Patrick Dupriez, ex co-président d’Ecolo, y ajoute le point de vue d’un ancien dirigeant de parti. “Dans le dossier de la désignation du délégué aux droits de l’enfant, la présidente du jury d’experts était par exemple l’ancienne cheffe de celui qui a finalement été choisi, et non la candidate promotionnée par la ministre Bénédicte Linard (Ecolo). Dès le départ, certains ont anticipé dans la composition du jury… Il ne faut pas se bercer d’illusion en pensant que l’externalisation de la procédure de recrutement abouti nécessairement à de meilleurs choix. Selon moi, il faut laisser au politique la dernière main.”

Patrick Dupriez a lui-même été candidat au poste de directeur du Domaine de Chevetogne, qui a finalement échu à la candidate socialiste, mieux notée par le jury. Dans leur évaluation de Patrick Dupriez, les jurys ont pointé un “risque de confrontation entre les valeurs du candidat et la vision stratégique du domaine.”

”Ils ne voulaient pas d’un Ecolo”

En clair le jury ne voulait pas d’un Ecolo à la tête du domaine de Chevetogne”, observe Patrick Dupriez.

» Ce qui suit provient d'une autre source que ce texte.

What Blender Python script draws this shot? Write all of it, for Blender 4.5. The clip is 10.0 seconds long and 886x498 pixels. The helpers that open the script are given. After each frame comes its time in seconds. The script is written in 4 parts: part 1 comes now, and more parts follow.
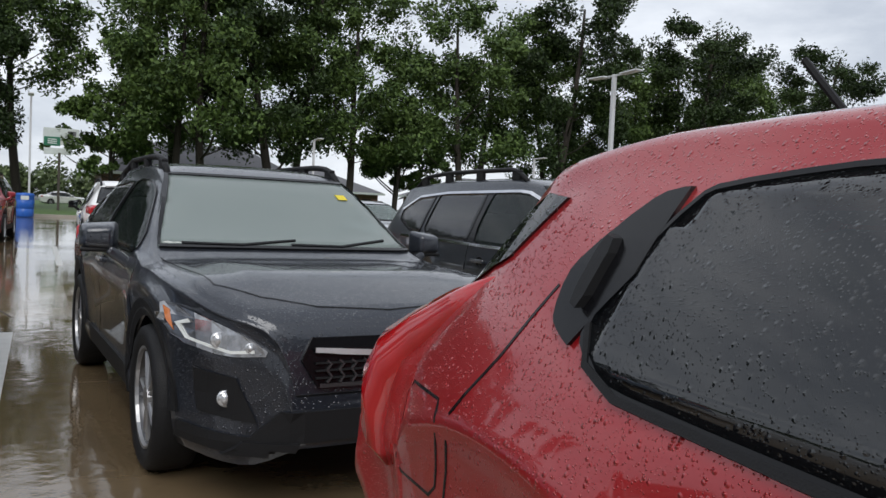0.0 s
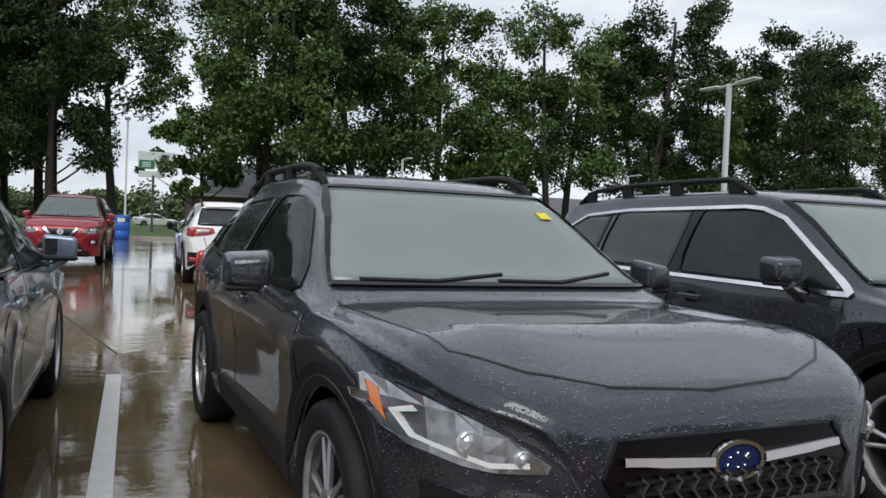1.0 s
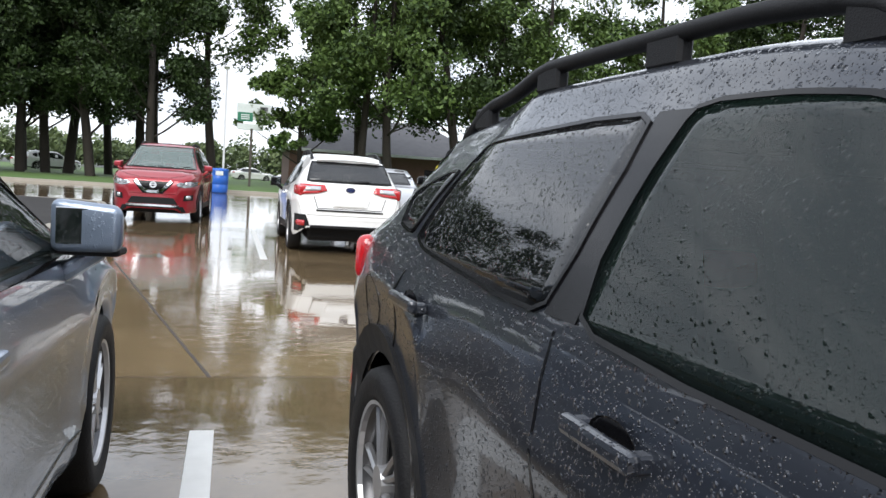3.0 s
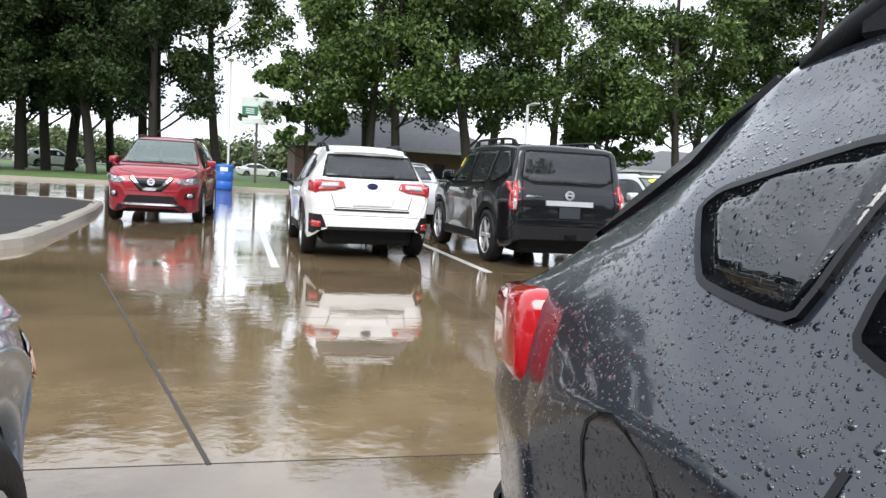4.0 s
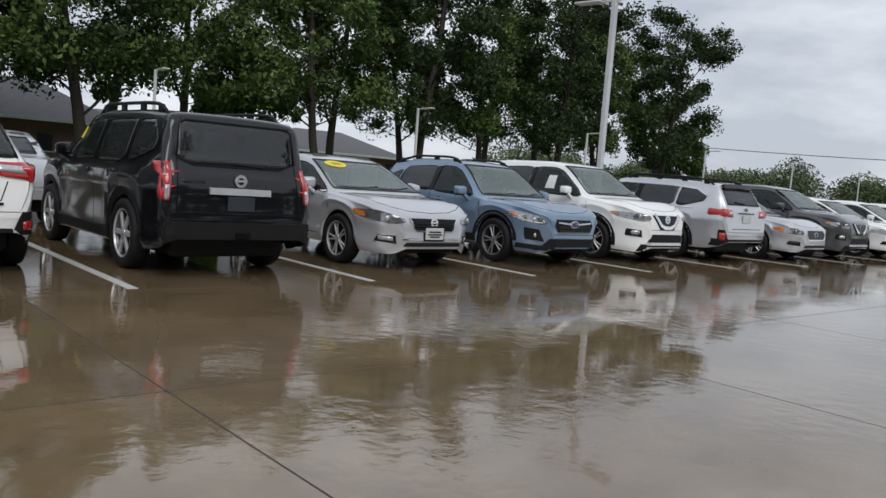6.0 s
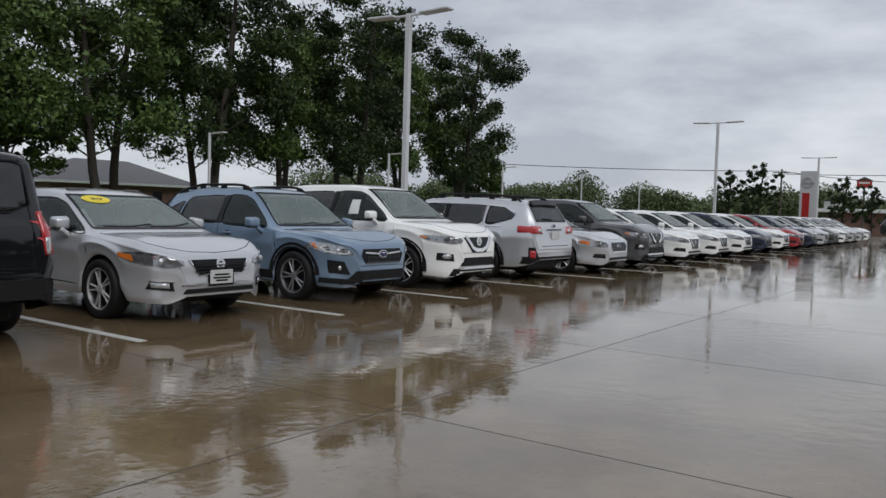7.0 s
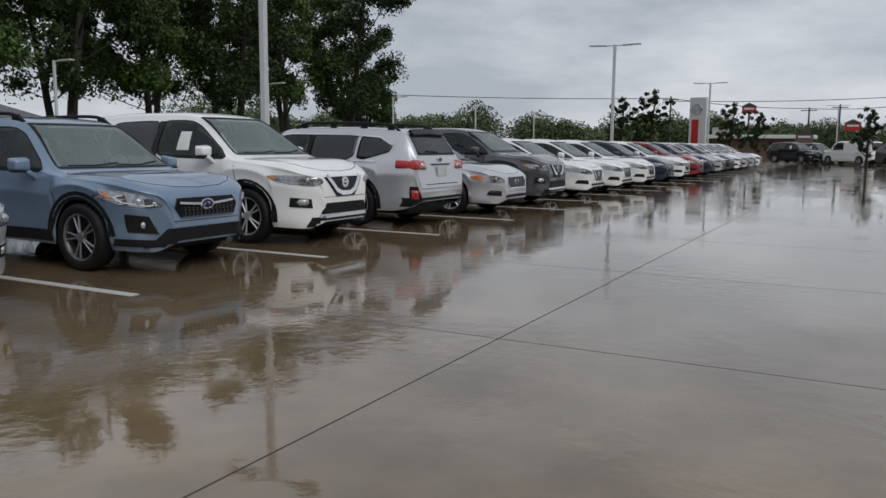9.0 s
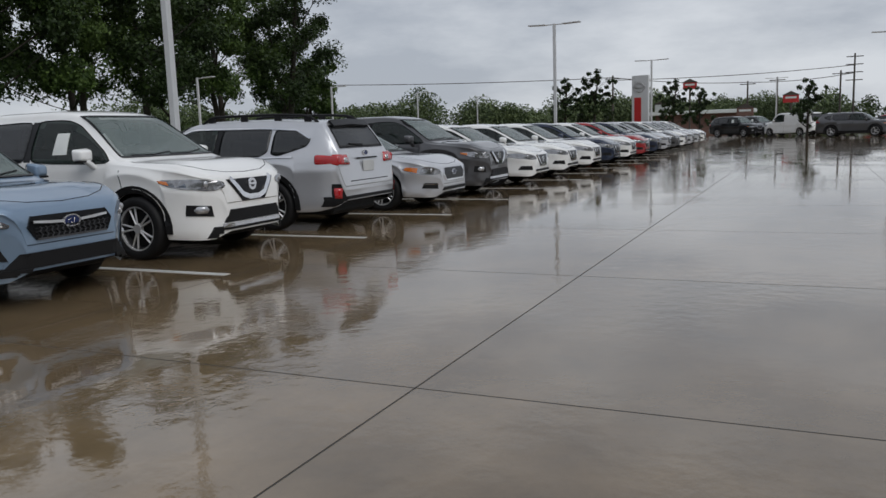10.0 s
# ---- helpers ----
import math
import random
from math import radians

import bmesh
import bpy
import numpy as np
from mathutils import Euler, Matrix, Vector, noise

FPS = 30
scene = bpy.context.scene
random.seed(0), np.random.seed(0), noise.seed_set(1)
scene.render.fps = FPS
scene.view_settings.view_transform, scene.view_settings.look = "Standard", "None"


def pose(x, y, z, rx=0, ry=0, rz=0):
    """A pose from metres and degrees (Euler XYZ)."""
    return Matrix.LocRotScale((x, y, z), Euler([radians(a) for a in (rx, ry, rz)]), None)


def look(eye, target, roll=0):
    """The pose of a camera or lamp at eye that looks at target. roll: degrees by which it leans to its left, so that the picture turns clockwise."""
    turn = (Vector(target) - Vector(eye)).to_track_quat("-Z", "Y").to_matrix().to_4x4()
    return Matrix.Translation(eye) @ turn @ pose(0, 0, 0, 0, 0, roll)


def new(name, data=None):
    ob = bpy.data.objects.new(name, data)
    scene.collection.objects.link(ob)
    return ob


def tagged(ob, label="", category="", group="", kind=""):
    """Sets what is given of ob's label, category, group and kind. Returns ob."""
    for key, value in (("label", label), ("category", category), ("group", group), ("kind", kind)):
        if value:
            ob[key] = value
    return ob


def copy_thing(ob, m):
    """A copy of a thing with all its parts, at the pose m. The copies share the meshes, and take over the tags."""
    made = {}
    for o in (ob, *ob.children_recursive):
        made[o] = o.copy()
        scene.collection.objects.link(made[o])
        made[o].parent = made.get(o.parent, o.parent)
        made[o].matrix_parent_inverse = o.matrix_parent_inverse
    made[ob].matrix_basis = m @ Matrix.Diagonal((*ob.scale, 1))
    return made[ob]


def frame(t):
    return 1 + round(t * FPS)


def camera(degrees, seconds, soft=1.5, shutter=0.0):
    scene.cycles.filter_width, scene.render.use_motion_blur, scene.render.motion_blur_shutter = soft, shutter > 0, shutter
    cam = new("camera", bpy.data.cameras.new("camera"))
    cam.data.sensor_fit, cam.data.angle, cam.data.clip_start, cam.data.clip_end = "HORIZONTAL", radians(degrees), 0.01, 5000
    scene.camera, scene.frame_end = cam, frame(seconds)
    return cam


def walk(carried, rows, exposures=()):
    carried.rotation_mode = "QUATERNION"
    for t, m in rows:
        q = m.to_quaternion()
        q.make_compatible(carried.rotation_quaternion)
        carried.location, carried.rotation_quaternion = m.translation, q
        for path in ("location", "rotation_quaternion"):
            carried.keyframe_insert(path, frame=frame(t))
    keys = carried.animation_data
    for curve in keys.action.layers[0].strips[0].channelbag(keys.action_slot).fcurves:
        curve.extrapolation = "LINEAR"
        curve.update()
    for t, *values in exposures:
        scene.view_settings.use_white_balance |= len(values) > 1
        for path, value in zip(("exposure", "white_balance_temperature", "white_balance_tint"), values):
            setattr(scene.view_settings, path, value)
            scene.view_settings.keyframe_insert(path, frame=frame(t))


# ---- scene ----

Le jeu de désignation est plus ouvert en Région Bruxelles-Capitale, où le système s’apparente davantage à celui en vigueur au fédéral. Les candidats ne doivent pas y disposer d’un certificat en management public. Les sélections sont effectuées par un jury a priori dépolitisé et constitué par Talent. brussels.

Ce jury établit au final un classement parmi les candidats, qui est généralement suivi par le gouvernement, sauf exception, comme dans le cas de Marie-Pierre Fauconnier.

La politisation peut toutefois se dérouler ultérieurement. Les hauts fonctionnaires bruxellois, lorsqu’ils s’estiment mal évalués par le jury en cours de mandats, ont coutume de déposer des recours au gouvernement bruxellois. Dans deux cas sur trois, l’exécutif revoit leur note à la hausse.

”Les dés ne sont pas à ce point-là pipés”

Cette politisation se situe aussi lors de la composition des jurys.

Les membres des jurys doivent le plus souvent être approuvés par le gouvernement (bruxellois, wallons,..) Le cabinet propose également des noms pour composer ces jurys.”, souligne Marie Goranson (ULB). “Dans ces jurys, il y a aussi souvent des pairs, donc des personnes qui exercent à un poste équivalent mais à un autre niveau de pouvoir. Un ancien chef de cabinet peut donc être présent, ce qui implique qu’il y aura un équilibre politique à prendre en compte. Mais au final, le jury ne classe pas toujours les candidats comme on l’aurait imaginé a priori. Les dés ne sont pas à ce point-là pipés. Je n’ai jamais assisté à un jury où on m’a dit : ce candidat doit passer. À différentes étapes, il y a de la place pour le politique, oui. Mais les compétences restent quand même au centre de la décision.